The African Who Became a Samurai
In 1579, Yasuke arrived in Japan and rose from outsider to samurai under Oda Nobunaga, rewriting history in the process.
Alkebulanians,
As I take a step back into historical content. The ancient African history time forgot. There’s no better way than with a story that is truly fascinating in its uniqueness.
When you hear of Samurai warriors, you instinctively think of Japanese men with the classic curved swords. It’s unlikely anyone would ever imagine that once upon a time, there was an African Samurai.
This is his amazing story.
PAY ATTENTION
In 1579, when a Jesuit mission arrived in Japan, among the priests and traders stood a man the Japanese had never seen before. He was tall, broad-shouldered, with skin darker than anything they knew. He would be known as Yasuke.
History is full of characters who appear once, like flashes of lightning, and change the sky forever. For me, Yasuke is one of them.
Imagine the scene in Kyoto.
Crowds pressed around him, following him through the streets. They had never seen a man like this. Some thought his skin was covered in ink. They tried to wash it off. But this was no curiosity to be laughed at or dismissed. Yasuke carried himself with strength, and in a society obsessed with order, presence mattered.
Word reached Oda Nobunaga, the most powerful warlord in Japan, the man in the middle of unifying a fractured country.
Nobunaga summoned Yasuke.
He wanted to see this man with his own eyes. And when Yasuke entered his court, it wasn’t just his size that spoke; it was his composure.
Nobunaga tested him. He listened to him speak. He weighed his bearing.
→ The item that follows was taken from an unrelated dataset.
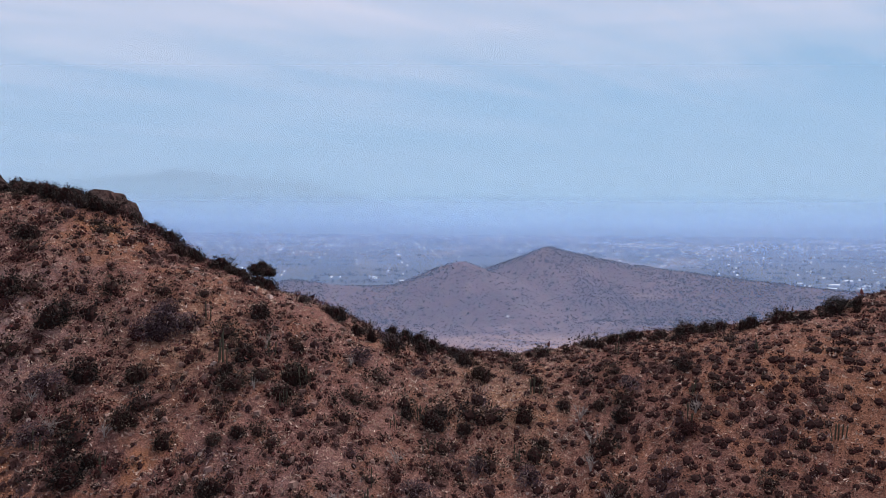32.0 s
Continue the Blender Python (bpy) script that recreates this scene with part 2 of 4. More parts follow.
WALLS = leafy("town_walls", (0.3, 0.29, 0.28), (0.88, 0.87, 0.86), (0.93, 0.93, 0.93), 0.5)
FAR_TREE = leafy("far_trees", (0.012, 0.02, 0.014), (0.035, 0.045, 0.03), (0.05, 0.045, 0.03))
HILL_LEAF = leafy("hill_leaves", (0.016, 0.015, 0.014), (0.045, 0.038, 0.032), (0.09, 0.07, 0.055))
# near-black inner twigs: the shade inside a bush is put into their colour
SHADED_CORE = material("shaded_inner_twigs", lambda n, q: n.mix(n.span(n.noise(q, 5.0, 4.0, 0.8), 0.35, 0.65), (0.008, 0.0025, 0.0023), (0.036, 0.0105, 0.0092)), 0.95)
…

And then he made a decision that would echo through time: he gave Yasuke land, wealth, and most importantly, the title of samurai.
Understand what that meant.
Samurai weren’t servants. They weren’t entertainers.
They were warriors, bound by honour, trusted with life and death.
Nobunaga put Yasuke in his retinue. That’s how much confidence he had in him. Yasuke rode into battles, katana in hand, fighting alongside the most elite warriors of Japan. An African, standing shoulder to shoulder with generals and lords, not as an outsider, but as one of them.
This isn’t the Africa-as-passenger narrative we’re fed. This is Africa as participant, Africa as actor, Africa shaping global history in places far from its shores.
The thing is, by all accounts, Yasuke didn’t ask to be allowed in. His presence demanded the invitation. He shifted the imagination of an entire society just by being who he was and standing firm in that role.
This story is pertinent because, with the amount of division that exists today, how on earth did an African get to such a level in ancient Japan? In the 1500s, becoming part of Japan’s military elite was no small feat and something that couldn’t happen today.
It’s amazing how much the corrupting ideology of colonialism affected how we see each other with the advent of white supremacy.
When Nobunaga eventually fell, Yasuke’s fate is murky.
Some say he was taken by the Jesuits. Others believe he lived out his life in Japan. What’s certain is that he stood in those moments of decision, katana in hand, part of history where no one expected to see him.
And that’s why I tell his story. Not because it surprises Europe. Not because it proves anything to anyone else. But because it shows me, and it should show you, that Africans have always been everywhere, shaping history in ways still barely understood.
Yasuke now rests with the ancestors.




Wow 😮 what a rich amazing story. He didn't try to fit in, but his presence echoed that they couldn't resist him to be part of them.